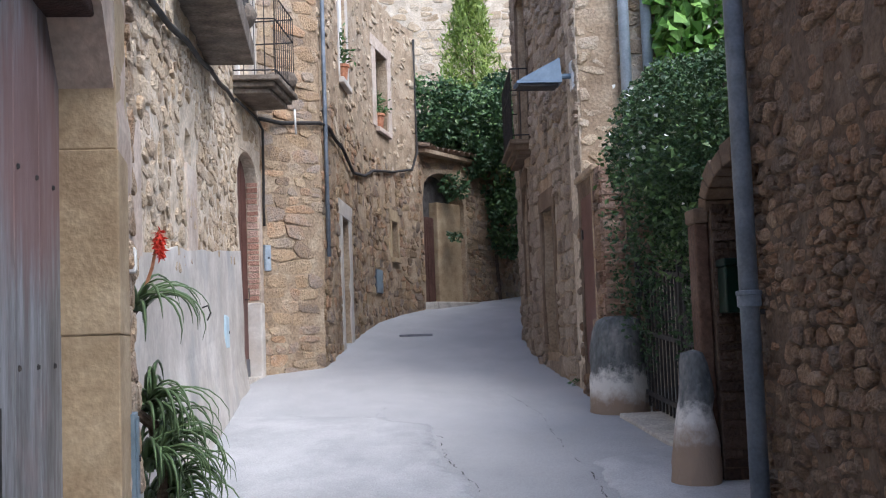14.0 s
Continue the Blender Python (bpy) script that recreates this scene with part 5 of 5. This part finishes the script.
def wall_cap():
    bm = bmesh.new()
    prev = None
    rng = random.Random(4)
    for i in range(60):
        s = 0.1 + (6.95 - 0.1) * i / 59
        row = []
        for d, z in ((-0.5, -0.02), (-0.5, 0.03), (-0.2, 0.06), (0.02, 0.04), (0.08, 0.0), (0.02, -0.03)):
            row.append(bm.verts.new(FR1.p(s, garden_top(s) + z + rng.uniform(-0.012, 0.012), d + rng.uniform(-0.012, 0.012))))
        if prev:
            for k in range(len(row)):
                bm.faces.new((prev[k], prev[(k + 1) % 6], row[(k + 1) % 6], row[k]))
        else:
            bm.faces.new(row)
        prev = row
    bm.faces.new(prev)
    solid("wall_coping", bm, MORTAR_DARK, "rough mortar coping on the dark garden wall", "coping", "structure")


wall_cap()


def downpipe(x, y, z0, z1, r, mat, label, collars):
    base = thing("drain_pipe", (x, y, z0), label, "drain pipe", group="drain pipes")
    part("tube", tube([(x, y, z1), (x, y, (z0 + z1) / 2), (x, y, z0)], r, 14), mat, base, smooth=True)
    for z in collars:
        part("collar", lathe(x, y, [(r, z - 0.05), (r * 1.25, z - 0.04), (r * 1.25, z + 0.02), (r * 1.35, z + 0.025), (r * 1.35, z + 0.045), (r, z + 0.05)], 14), mat, base, smooth=False)
        part("bracket", box(x, x + 0.12, y - 0.012, y + 0.012, z - 0.09, z - 0.06), DARK_IRON, base)


downpipe(1.845, 6.88, 0.56, 8.0, 0.05, PIPE, "blue grey painted drain pipe at the house corner", (1.98, 1.62, 3.6))
downpipe(1.865, 15.55, 1.32, 8.0, 0.055, PIPE, "blue grey painted drain pipe in front of rubble wall", (2.56, 4.6))
downpipe(2.64, 21.3, 3.9, 10.0, 0.06, PIPE_LIGHT, "pale zinc drain pipe on the house end", (6.2, 8.2))
downpipe(2.9, 21.35, 3.9, 10.0, 0.06, PIPE_LIGHT, "pale zinc drain pipe on the house end", (6.6,))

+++

(Set task): Every line of the data above should be quoted exactly. Omit the pictures.

(Solution to this exercise):
14.0 s
Continue the Blender Python (bpy) script that recreates this scene with part 5 of 5. This part finishes the script.
def wall_cap():
    bm = bmesh.new()
    prev = None
    rng = random.Random(4)
    for i in range(60):
        s = 0.1 + (6.95 - 0.1) * i / 59
        row = []
        for d, z in ((-0.5, -0.02), (-0.5, 0.03), (-0.2, 0.06), (0.02, 0.04), (0.08, 0.0), (0.02, -0.03)):
            row.append(bm.verts.new(FR1.p(s, garden_top(s) + z + rng.uniform(-0.012, 0.012), d + rng.uniform(-0.012, 0.012))))
        if prev:
            for k in range(len(row)):
                bm.faces.new((prev[k], prev[(k + 1) % 6], row[(k + 1) % 6], row[k]))
        else:
            bm.faces.new(row)
        prev = row
    bm.faces.new(prev)
    solid("wall_coping", bm, MORTAR_DARK, "rough mortar coping on the dark garden wall", "coping", "structure")


wall_cap()


def downpipe(x, y, z0, z1, r, mat, label, collars):
    base = thing("drain_pipe", (x, y, z0), label, "drain pipe", group="drain pipes")
    part("tube", tube([(x, y, z1), (x, y, (z0 + z1) / 2), (x, y, z0)], r, 14), mat, base, smooth=True)
    for z in collars:
        part("collar", lathe(x, y, [(r, z - 0.05), (r * 1.25, z - 0.04), (r * 1.25, z + 0.02), (r * 1.35, z + 0.025), (r * 1.35, z + 0.045), (r, z + 0.05)], 14), mat, base, smooth=False)
        part("bracket", box(x, x + 0.12, y - 0.012, y + 0.012, z - 0.09, z - 0.06), DARK_IRON, base)


downpipe(1.845, 6.88, 0.56, 8.0, 0.05, PIPE, "blue grey painted drain pipe at the house corner", (1.98, 1.62, 3.6))
downpipe(1.865, 15.55, 1.32, 8.0, 0.055, PIPE, "blue grey painted drain pipe in front of rubble wall", (2.56, 4.6))
downpipe(2.64, 21.3, 3.9, 10.0, 0.06, PIPE_LIGHT, "pale zinc drain pipe on the house end", (6.2, 8.2))
downpipe(2.9, 21.35, 3.9, 10.0, 0.06, PIPE_LIGHT, "pale zinc drain pipe on the house end", (6.6,))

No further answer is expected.